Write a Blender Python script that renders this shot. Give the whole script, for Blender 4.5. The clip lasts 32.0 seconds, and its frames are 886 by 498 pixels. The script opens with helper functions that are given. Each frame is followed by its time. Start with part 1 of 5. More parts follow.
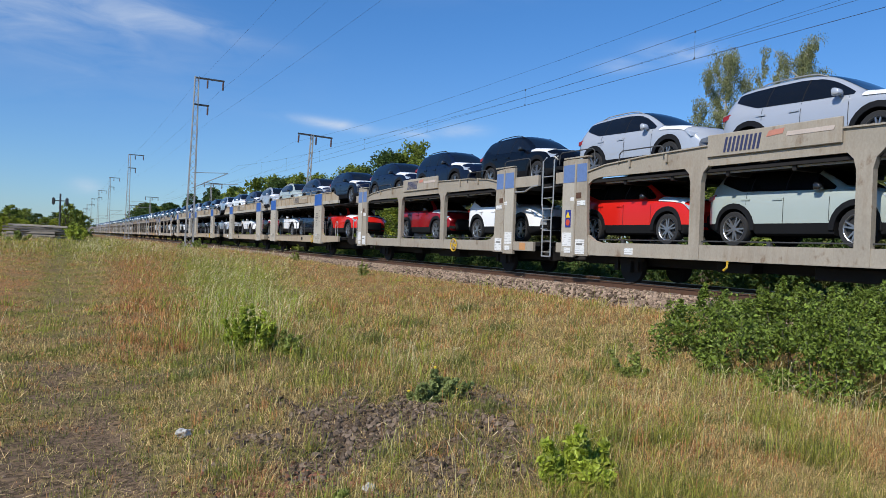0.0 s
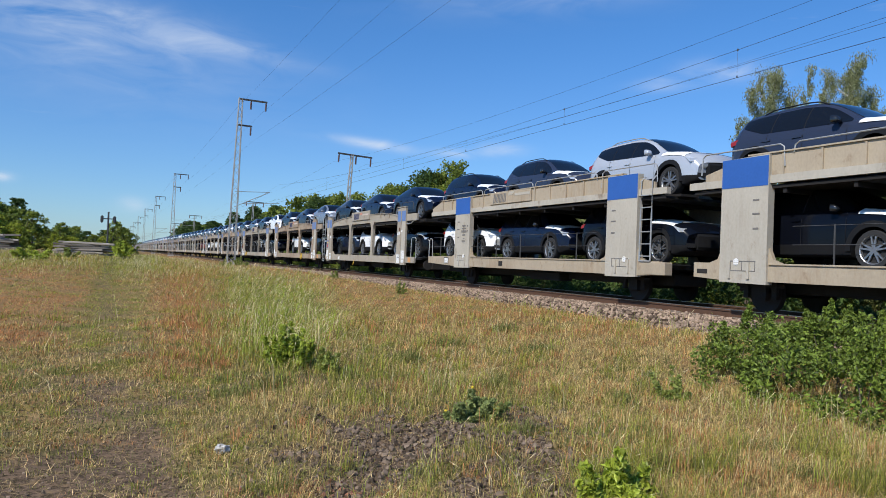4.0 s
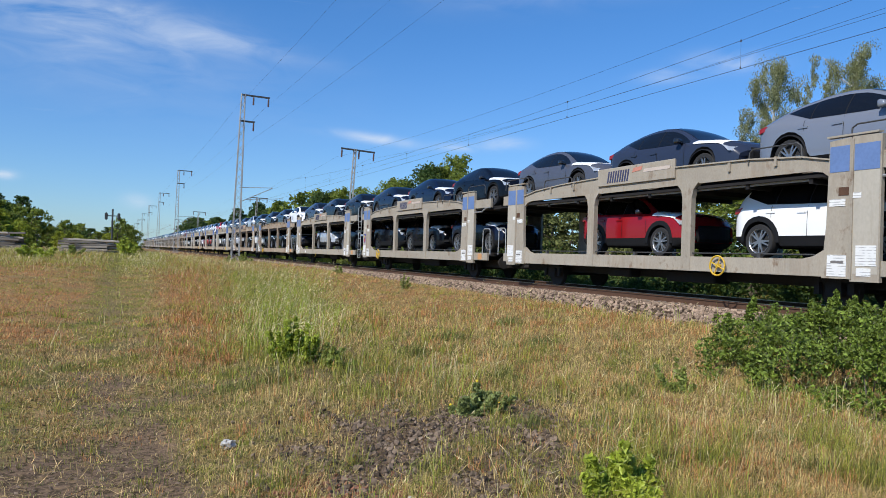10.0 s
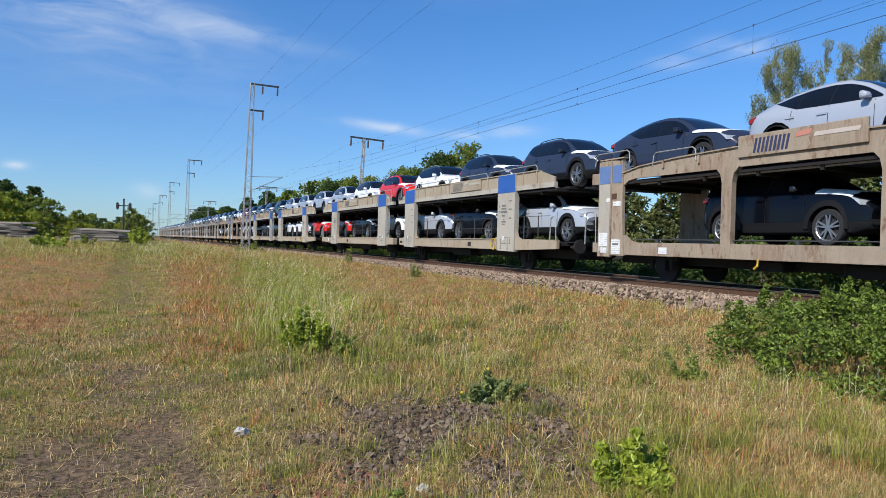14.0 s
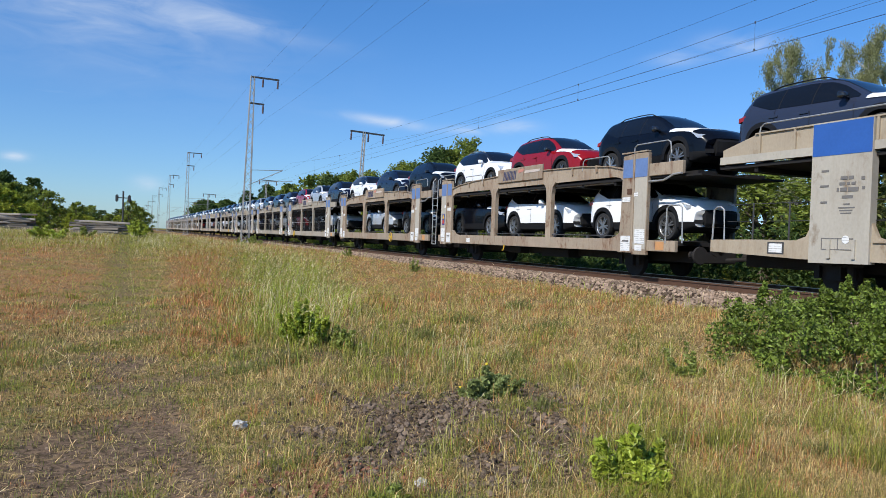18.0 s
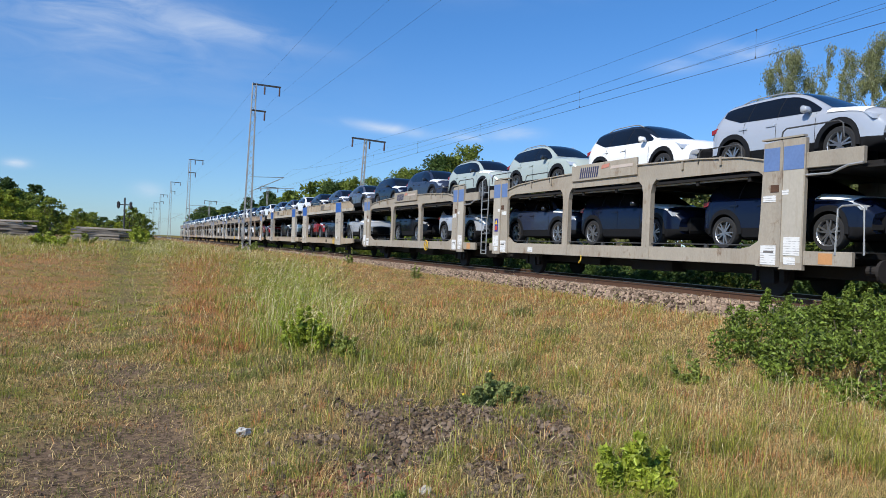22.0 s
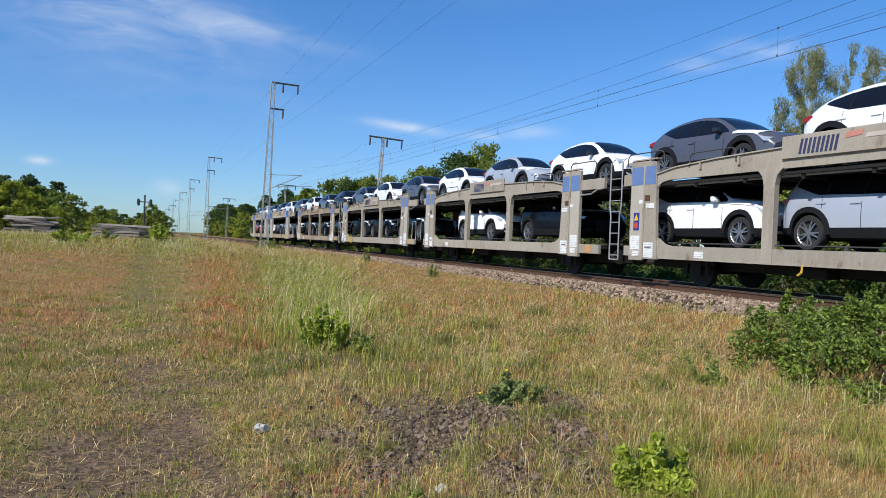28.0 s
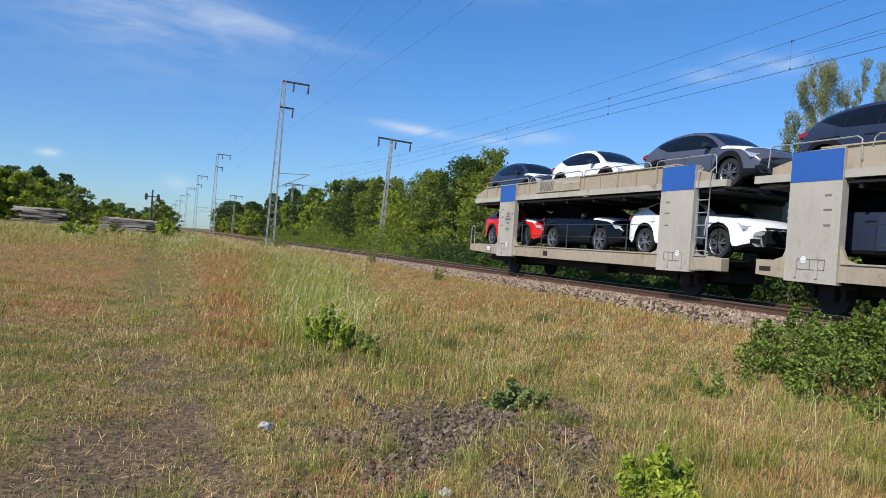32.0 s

→ **STATED PROBLEM**
Take the listing above and restate it word for word, without its pictures.

→ **SOLUTION TO THE PROBLEM**
Write a Blender Python script that renders this shot. Give the whole script, for Blender 4.5. The clip lasts 32.0 seconds, and its frames are 886 by 498 pixels. The script opens with helper functions that are given. Each frame is followed by its time. Start with part 1 of 5. More parts follow.
0.0 s
4.0 s
10.0 s
14.0 s
18.0 s
22.0 s
28.0 s
32.0 s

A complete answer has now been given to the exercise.